The first hint of an inversion in this century came in early 2006, and some might consider it a very early warning of the Great Recession (as it is now remembered) of 2008-09.  But that would be a stretch.  For one thing, the yield curve by the middle of 2006 had returned to its normal upward slope.  It then reverted to an inversion later in 2006 and early 2007, only to resume its upward slope later in 2007, and it continued to get steeper into 2008, when the 10-year yield stood fully 100 basis points above the 1-year yield.  That can hardly be called consistent signaling.  Indeed, using those statistics, observers relying on the yield curve signal would have been calling an “all clear” just before the 2008-09 great recession began.  And, indeed, some did.

The yield curve offered far clearer signals during the last two decades of the twentieth century.  Strong and persistent inversions predated the 1990-91 recession as well as recessions in 1980 and 1981-82.  But if we look further back, the record again becomes spotty.  Inversions in 1969 and 1973 did signal the recessions of respectively 1970-71 and 1974-75, but an inversion in 1966 saw no following recession.  Even if one were to make the dubious claim that it was a very early indicator of the recession that did develop four years later, it still would not explain why the yield curve assumed its normal upward slope in those intervening four years.

While this uneven history may offer evidence that yield curve inversions provide a worthy signal, the record also suggests that the investor use such signals with care.  Helpful here may be research by the Federal Reserve Bank (Fed) of St. Louis, which has looked back at some 60 years of economic cycles.  The Bank found guidance in its research for interpreting the yield curve.  It also uncovered other indicators to improve forecasting by offering a verification of the yield curve signal. Regarding the yield curve itself, the Bank found that inversions must persist if they are to give a clear signal, and that even when they do, a recession takes, on average, 10-18 months to develop.  For verification, the Fed researchers recommend three checks:

First is the number of building permits for new houses.  It can confirm a recessionary signal from yield curve inversions with the same average 10-18 month lead-time.  In the current environment, these data (despite the first quarter’s overall economic strength) seem to suggest at least a tentative conformation of a recessionary signal. Permits for new construction rose a slight 0.6% from March to April, the most recent month for which data are available, but the April figure is 5.0% lower than April a year ago.  However, permit requests are also up almost 3.8% from the lows of last August, which might indicate that the dip was less a cyclical sign than simply the inevitable fluctuation of building permits from month to month and quarter to quarter.
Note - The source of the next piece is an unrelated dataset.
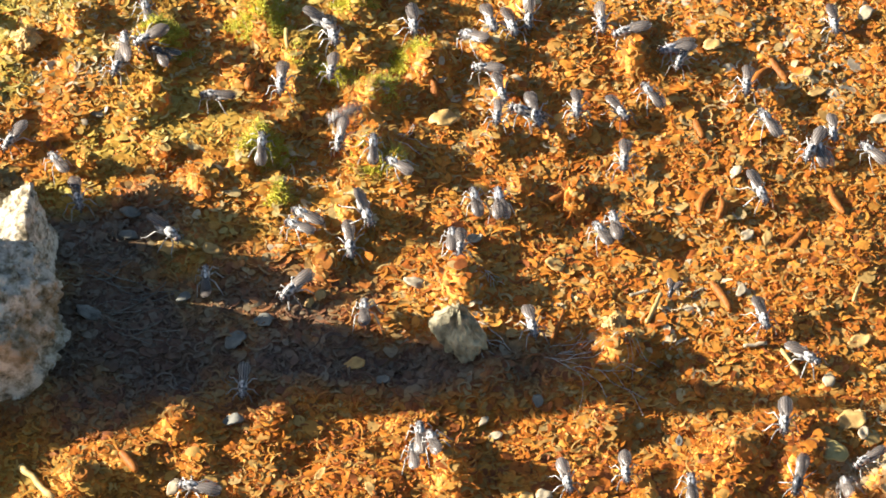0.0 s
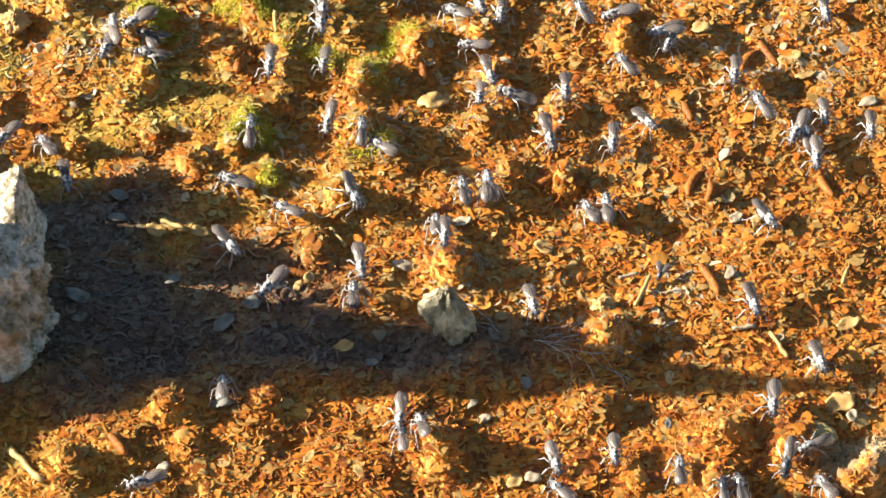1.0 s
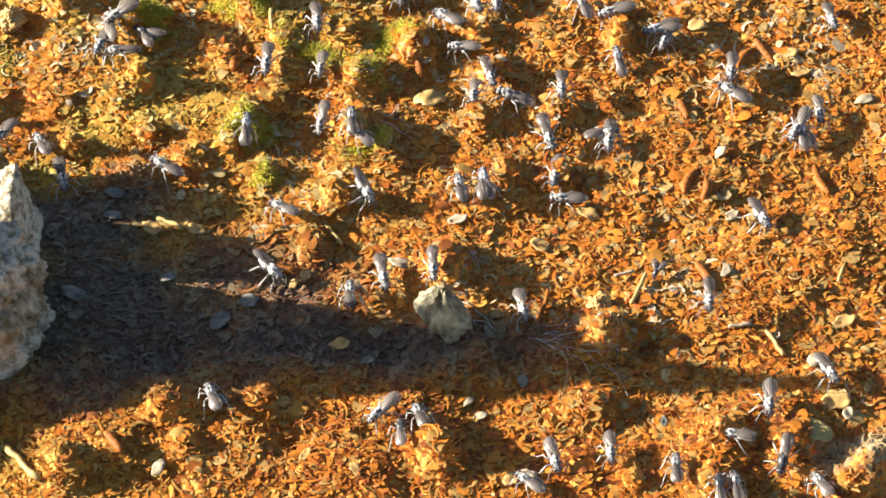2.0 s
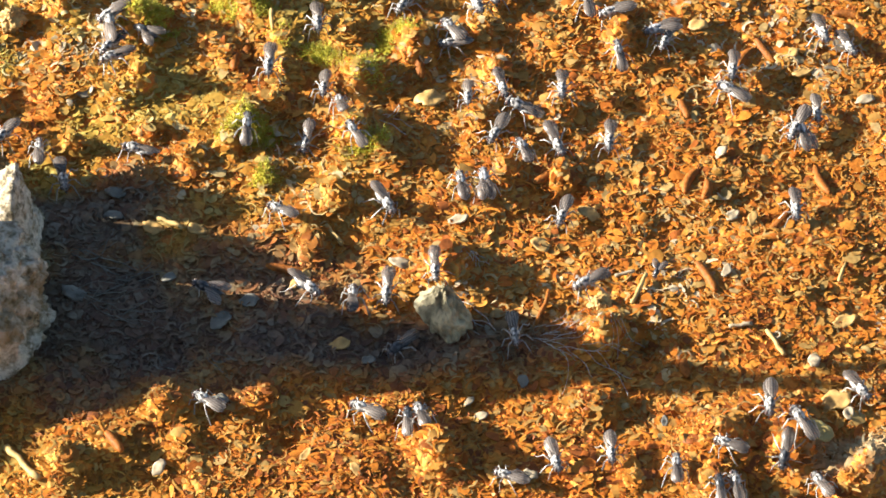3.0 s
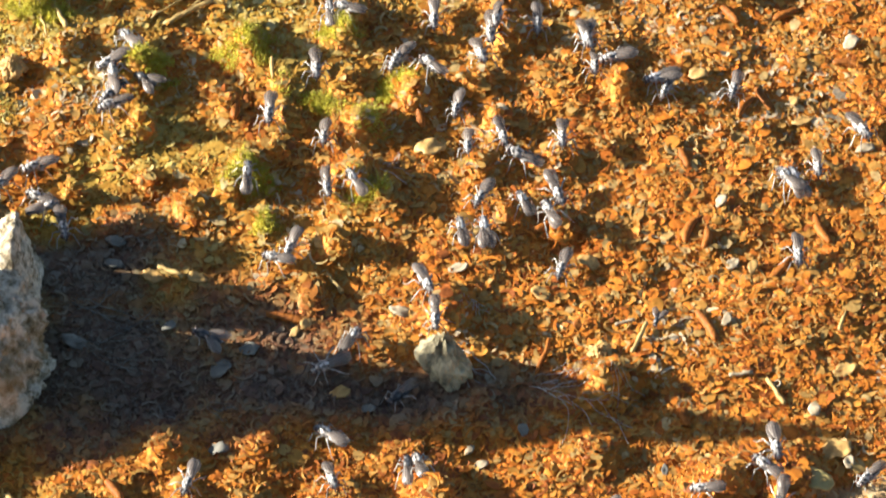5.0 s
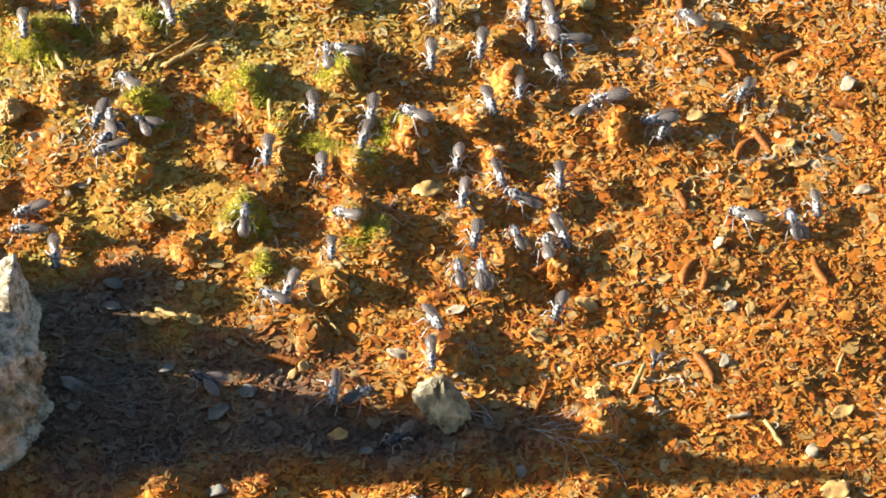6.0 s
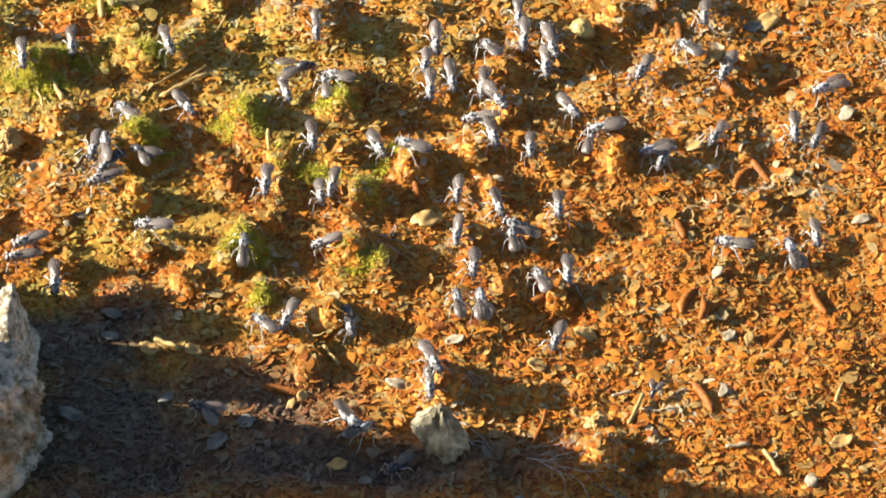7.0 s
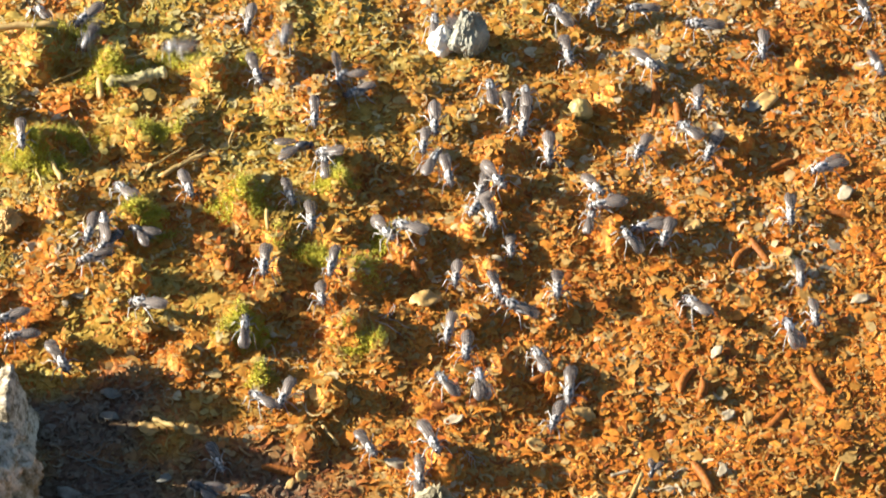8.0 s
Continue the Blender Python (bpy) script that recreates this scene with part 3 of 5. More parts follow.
fragment(44.7, 32.6, 3.6, 25, TAN, "tan ragged crust fragment in the litter", 49)
fragment(46.8, 30.2, 2.9, 13, TAN, "tan ragged crust fragment in the litter", 50)
fragment(45.4, -31.2, 5.4, -48, OCHRE, "brown-yellow ribbed husk lying among flies", 135, 14)
pupa(32.9, -5.1, 5.4, 116, RUST, 51)
pupa(48.5, 11.5, 5.7, 107, RUST, 52)
pupa(42.0, 33.8, 4.7, 121, RUST, 53)
pupa(39.5, 32.2, 4.3, 57, RUST, 54)
pupa(41.9, 3.8, 6.4, 46, RUST, 55)
pupa(31.6, 10.3, 4.3, 66, RUST, 56)
pupa(12.7, 11.7, 3.7, 42, RUST, 57)
pupa(31.1, 22.8, 3.6, 106, RUST, 58)
pupa(28.8, 59.9, 5.7, 86, RUST, 59)
pupa(31.8, 57.3, 4.3, 94, RUST, 60)
pupa(-19.8, -3.8, 5.7, 167, RUST, 61)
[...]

Second, the Fed’s economists identified employment in construction as another verifier of the yield curve’s recessionary signal.  But at the moment, the reading is hardly recessionary.  For April, the Labor Department reported that the U.S. employed 7,486,000 people in construction, up 3.5% from April 2018, and a steady, if slow, rise for 2019 so far.  This picture, however, does not entirely contradict recessionary readings, because, on average, this indicator lags some months after the yield curve inverts before offering a confirmation of coming economic trouble.  This same lag also is true with the third confirming indicator uncovered by the Fed analysts: manufacturing employment.  The Labor Department indicates 12,838,000 people working in manufacturing in April, up about 1.6% from April 2018, and this too at a steady if slow pace so far in 2019.  Here as well it is hard to make a call for a recession but from a strict reading of the averages, it is also impossible to dismiss a recession out of hand.

On these bases, one cannot dismiss the recent spate of recession forecasts. They do, however, seem premature. And even if –– despite the tentative evidence available so far –– the flattened yield curve really is giving a signal for recession, the averages indicate that the slide in real economic activity would only begin to emerge by the turn of the year at the earliest and would likely not gain force until summer 2020.  Though only a fool would bet on such a forecast at this stage, there are enough straws in the wind to make it worthwhile to watch the indicators offered by the St. Louis Fed carefully for a confirming sign.